Una menzione speciale merita Umberto, geologo vicentino impegnato a fare da guida a gruppi di italiani, che mi ha svelato il segreto della lavanderia con bagni pubblici di Tasiilaq e con il quale ho creato il mostro dell’attesa notturna per l’aurora boreale. La sindrome si è sviluppata nei gruppi italiani ed è arrivata a coinvolgere anche qualche tedesco che la mattina a colazione chiedeva il nome dell’app per le previsioni aurorali. Vicenza ha vinto su Bergamo per quanto riguarda gli avvistamenti delle luci del Nord, ma potrebbe arrivare presto il tempo per una rivincita.

Ultima citazione per il prof. Wilfried Korth, accademico tedesco che ha risposto con un entusiasmo commovente alla mia richiesta di informazioni sull’attività di ricerca che sta svolgendo. Sono 15 anni che Wilfried studia la calotta groenlandese e si appoggia all’esperienza di Robert Peroni per le traversate est- ovest, durante le quali raccogliere i dati sul campo. In pratica lui è uno dei numerosi volti invisibili che si chiedono come diamine funzioni la questione del cambiamento climatico.

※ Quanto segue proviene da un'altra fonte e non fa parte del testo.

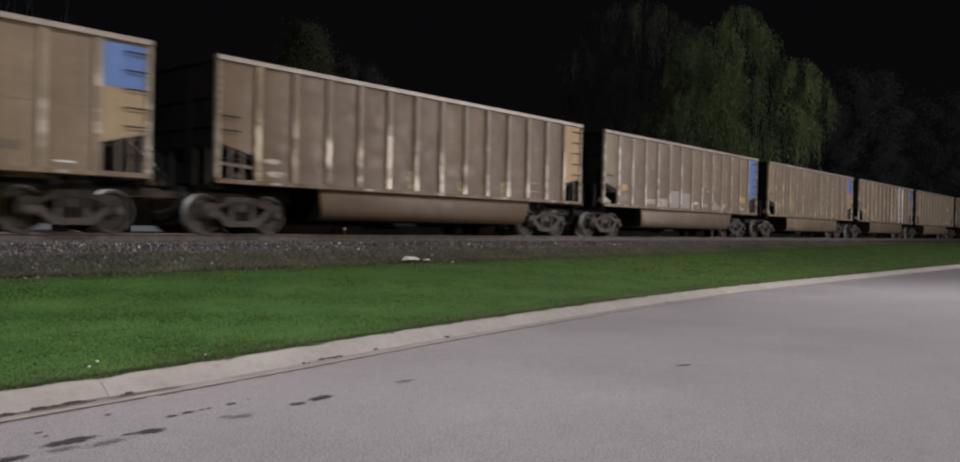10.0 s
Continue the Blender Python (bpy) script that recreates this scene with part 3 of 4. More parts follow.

Wilfried parte ogni due anni per una traversata di circa un mese sull’ice-cap, durante la quale si trascina una slitta di 130- 150 kg; insieme a lui un paio di colleghi/ studenti. Ti spiega con semplicità l’attività che svolgono e le ragioni per cui nell’era dei dati satellitari resti necessaria una spedizione sul campo. Prima mostra grafici e poi una galleria di immagini scattate nelle precedenti traversate: la preparazione della tenda ogni sera, la distesa bianca della calotta a perdita d’occhio che sembra piana senza esserlo mai, lui che attraversa un piccolo corso d’acqua formatosi sulla superficie gelata. Ama il suo lavoro. Ha già chiari i suoi piani per il futuro. Spera soltanto che Robert continui a mantenersi in salute, perché la sua esperienza è fondamentale per organizzare le spedizioni. Senza considerare che 15 anni finiscono per legare con l’amicizia due uomini.

Al mio arrivo, dopo cena, ho conosciuto Daniela e Corrado. Lucia mi aveva detto che arrivavano da Bergamo, il che aveva fatto colare a picco il mio desiderio di conoscerli. Alla fine ho scoperto che abitano a Torre Boldone, a dieci minuti a piedi da casa mia. 100 m in linea d’aria. Ufficialmente mai visti prima, posso essere certa di averli almeno incrociati per strada per una questione di probabilità statistiche. Insieme ci lamentiamo di non essere più a Tasiilaq con la stessa perseveranza con cui abbiano iniziato a programmare il nostro ritorno invernale. Ci domandiamo inutilmente se incontreremo qualcuno che abbiamo conosciuto ad agosto: l’effetto groenlandese del déjà vu potrebbe farci inciampare in amicizie fatte in un’altra vita.